Well-rounded student receives $100,000 national scholarship

Matthew Trefiak
Written by Submitted

Matthew Trefiak at the 2018 Canadian Western Agribition with his bull MLL 10Y Rocky 125D ET which qualified and later won the World Hereford Competition in Fort Worth, Texas. Photo courtesy of ShowChampions Photography

Matthew Trefiak of Edgerton, Ab., has won the national Loran Scholars Foundation after a rigorous selection process.

The foundation chose Trefiak from a pool of 5,089 applicants where character is key.

The Grade 12 student’s unique agricultural background, drive and well-rounded nature were what set him apart from other applicants according to Loran Scholars Foundation Senior Director of Programs, Heather Spratt.

“He was just so curious,” she began. “He was really engaged. He wanted to know everything about everybody in the room and he had this beautiful kindness about him and also he is proud of his place and who he is and the community that he comes from.

“He’s really proud of the people that he works with and the younger 4-H people that he’s helped to mentor. He has a lot of pride in his school but at the same time, you know he’s got a little edge of humility.

“He knows he is a person of his place and of his community and he just wants to make it the best that he can,” concluded Spratt.
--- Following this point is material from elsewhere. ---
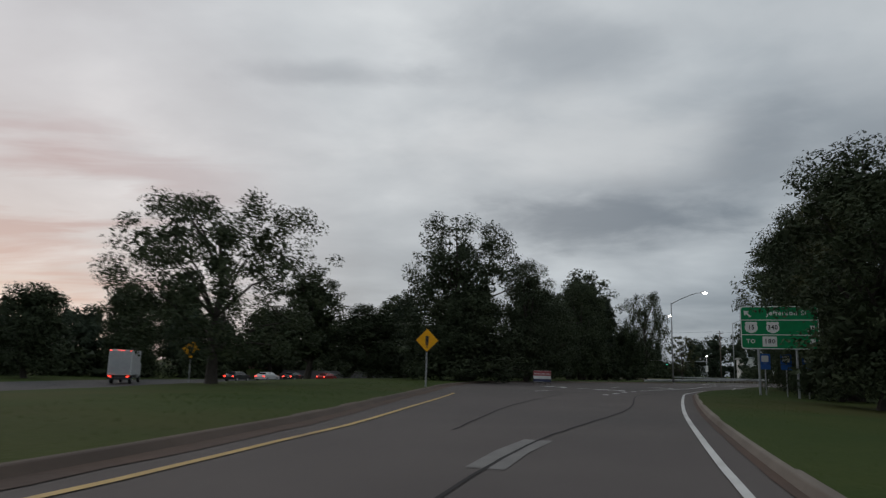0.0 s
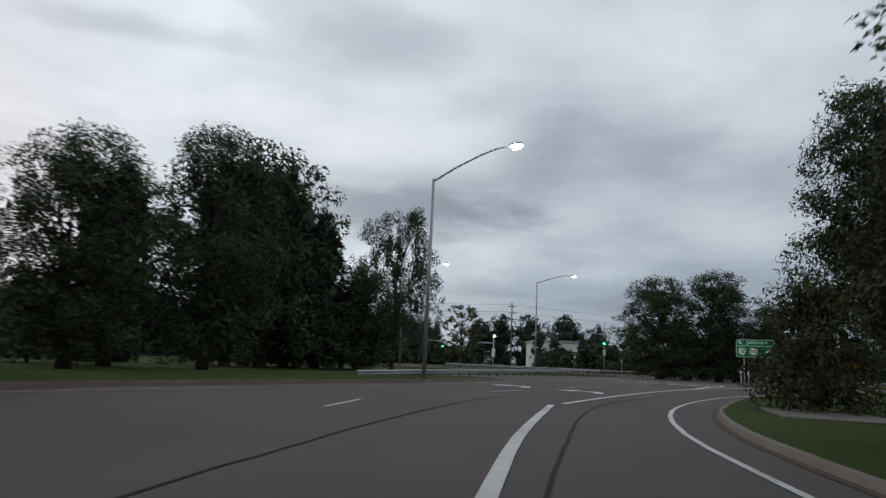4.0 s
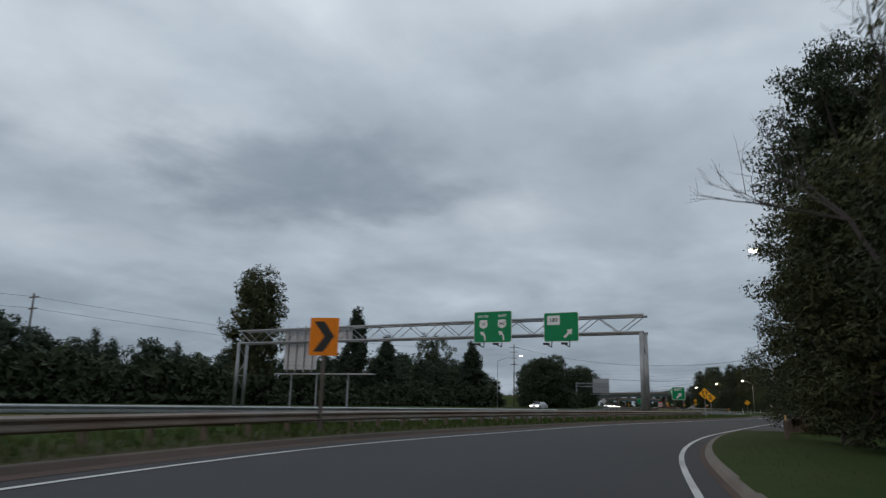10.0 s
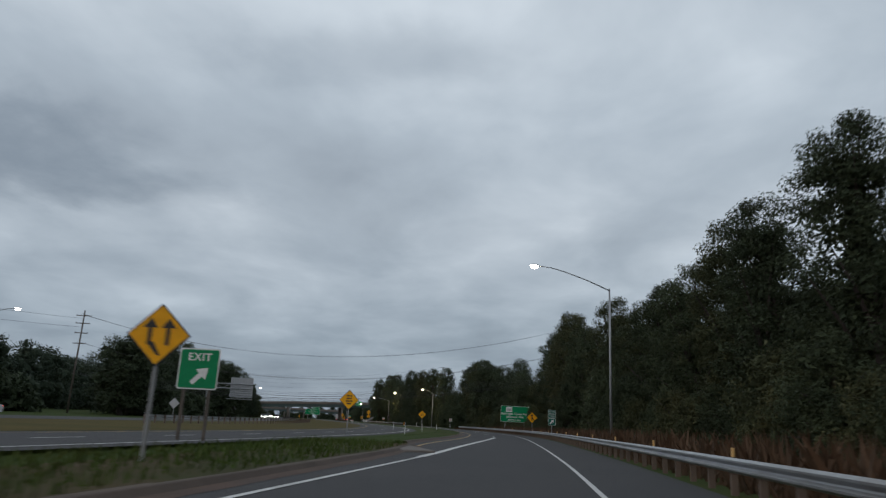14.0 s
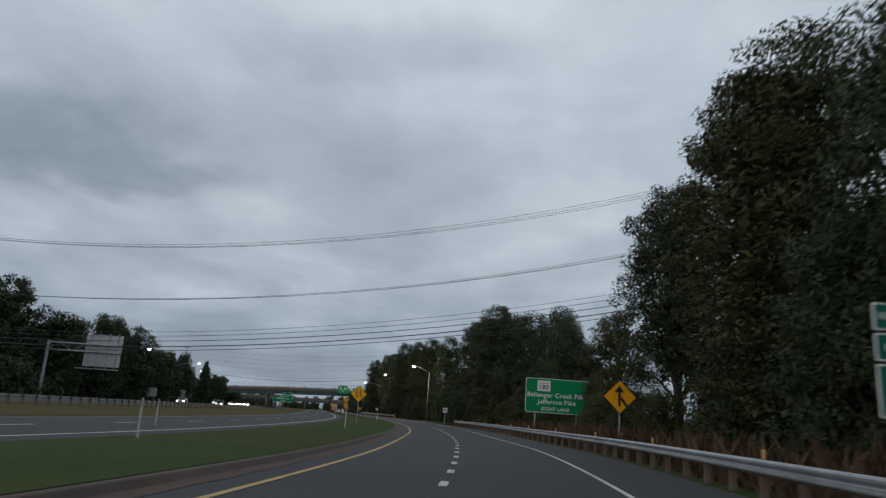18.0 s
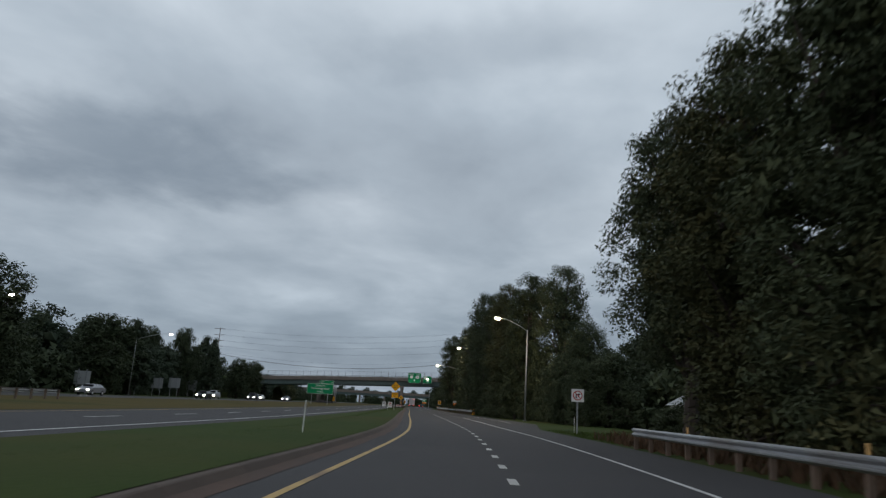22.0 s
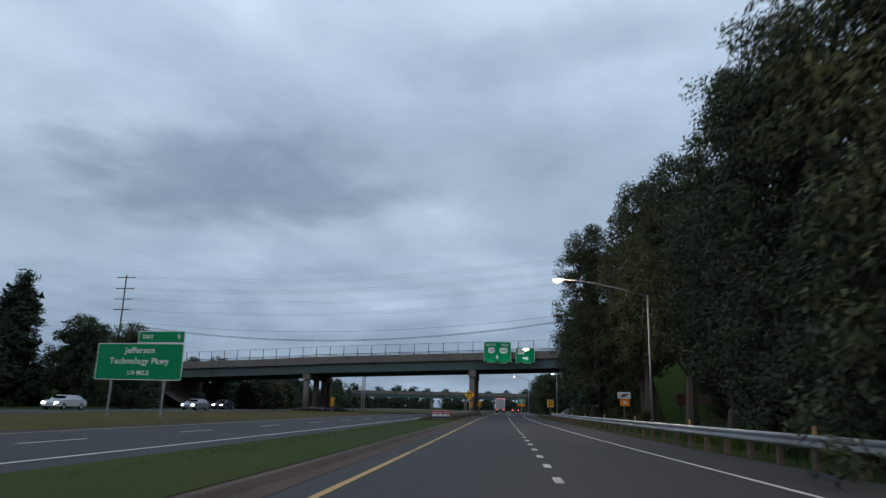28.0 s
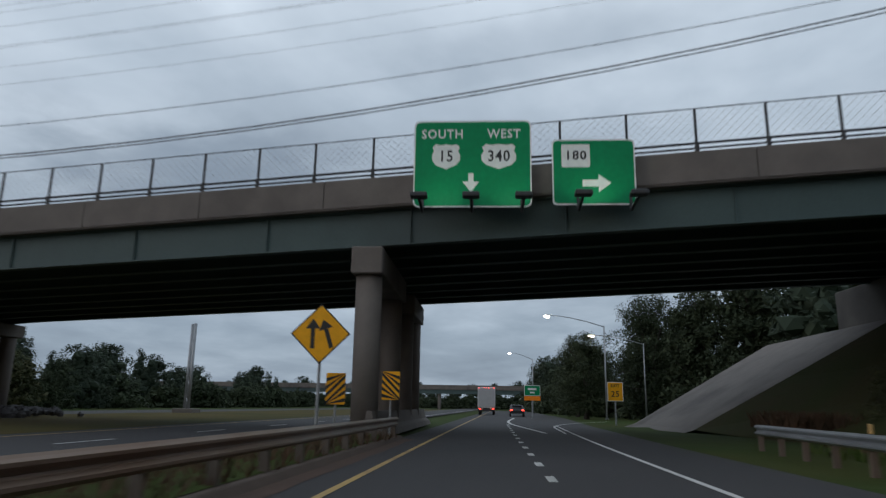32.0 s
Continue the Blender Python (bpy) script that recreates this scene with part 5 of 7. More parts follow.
face(t, rounded(1.22, 0.95, 0.04, 2, 0, 2.62), SIGN_YELLOW, SIGN_BLACK, 0.03)
lettering("MERGE", 0.27, 0, 2.82, t, SIGN_BLACK)
lettering("LEFT", 0.27, 0, 2.45, t, SIGN_BLACK)
t = thing("notice_board", pose(226.6, -18.2, 0, 0, 0, -88), "white and red notices on short stakes in the median grass", "notice board")
face(t, rounded(0.6, 0.8, 0.02, 2, -0.6, 1.0), SIGN_WHITE)
bars(t, -0.6, 1.15, (0.35,), 0.12, 0.05, SIGN_BLACK)
p = part("panel", plate(rounded(0.75, 0.95, 0.02, 2, 0.45, 0.95), -0.004, 0.02), SIGN_WHITE, t)
bars(t, 0.45, 1.2, (0.5,), 0.16, 0.05, SIGN_RED)
bars(t, 0.45, 0.85, (0.2, 0.25), 0.07, 0.05, SIGN_RED)
sign_posts(t, [-0.6, 0.45], -0.05, 1.0, WOOD, 0.02, True)
# exit sign of the highway
t = guide_sign(274.9, -0.4, 3.68, 6.55, 2.45, -97, "green guide sign on posts beside the highway", (-2.0, 2.0))
lettering("Jefferson", 0.56, 0, 4.42, t, SIGN_WHITE)
lettering("Technology Pkwy", 0.56, 0, 3.70, t, SIGN_WHITE)
lettering("1/4 MILE", 0.42, 0, 2.92, t, SIGN_WHITE)
face(t, rounded(3.5, 0.82, 0.06, 3, 1.5, 5.33), SIGN_GREEN, SIGN_WHITE, 0.05)
lettering("EXIT", 0.36, 0.5, 5.33, t, SIGN_WHITE)
lettering("9", 0.48, 2.8, 5.33, t, SIGN_WHITE)
# overhead signs fixed to the bridge
t = guide_sign(343.4, -24.1, 10.15, 4.45, 3.45, -90, "green overhead route sign fixed to the bridge")
lettering("SOUTH", 0.50, -1.15, 11.32, t, SIGN_WHITE, font_width=0.9)
lettering("WEST", 0.50, 1.2, 11.32, t, SIGN_WHITE, font_width=0.9)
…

Wainwright High School has nominated students for the past 10 years but Trefiak is the first to make it to the semi-finals, let alone being entered into the elite class of scholars.

He is in the top three for highest grades in his classes although much time is spent buying, selling and showing Hereford and Black Angus cattle at home.

Trefiak is a fourth generation farmer and his family has celebrated their 25th annual bull sale recently.

On the side, he is a 4-H Alberta Ambassadors for the Northeast Region.

Sandra Grunow, a counsellor and teacher at Wainwright High School, has known Trefiak for a number of years and viewed him as the school’s ‘go-to’ student for school-wide events and other leadership positions.

“Matthew has always been a go-to kid in our school when it comes to getting kids to step up to do something or to help out running schoolwide events.

“Matthew can be the quiet leader in the background and he can also be the guy in the front motivating kids to be apart of a bigger thing,” said Grunow.

On a personal level, Grunow admitted she had shed a few tears of joy after hearing the news.

“It was really impactful and it’s a wonderful organization and I mean $100,000 – I mean knowing that it will help pay for his first degree . . . I’m just so proud of him. He’s just an awesome kid,” she said.

“Everything that he has ever gotten in life he has worked for. It’s that nothing that has been handed down to him has been a gift. He worked hard every minute of every day from working the farm to selling his cattle to showing his cattle. Matthew misses a ton of school and I would say he always maintains his academics,” said Grunow.

Announcements were made on Sat. Feb. 2. This was a day Trefiak is not likely to forget after he also won Champion Hereford of the World while in Fort Worth, Texas for the Hereford of the World Competition two hours prior to the announcement.

“It’s quite humbling and overwhelming for sure. I mean I still haven’t really come to terms with it I guess. It’s all been a whirlwind,” said Trefiak.

Each scholar receives opportunities to explore, develop and share their various talents over four years in an undergraduate study at one of 25 Canadian Universities that have partnered with Loran.

Valued at $100,000, each Loran Award includes an annual stipend of $10,000 and matching tuition waiver, access to $10,000 in funding for summer internships, one-on-one mentorship and annual retreats and scholar gatherings.

The selection process began by reading applications from the northern Alberta area by two trained volunteers.

From there, 20 applicants are selected and asked to come in for four interviews within a full day.

Three individuals including Trefiak were chosen from that pool to proceed to the national level where more interviewing took place in Toronto.

“She tried to play it off and pretend that I wasn’t going to get in and it really had me kind of sweating beads while I was sitting there on the phone,” he said.

“Then she said ‘But, you know if you’d like to spend more time with us we’d love to have you as one of the scholars’ and it was like holy! So it was quite the day.”

For Trefiak, he plans to leave the ranch to attend the University of Saskatchewan where he will take Animal Biosciences as an undergraduate for Veterinary Sciences.

From there, he hopes to return home and open up a large animal/reproduction clinic.

Being proud of his hometown, representing Wainwright and the rural way of life on such a large scale has been the cherry on top.

“I never expected to get even to the finals so I mean I’m very proud to bring Wainwright and rural Alberta view to the table because there was not very many of them so it was fun. It was really fun being there,” said Trefiak.

In its 30th year, 35 students were selected to join the elite class of scholars.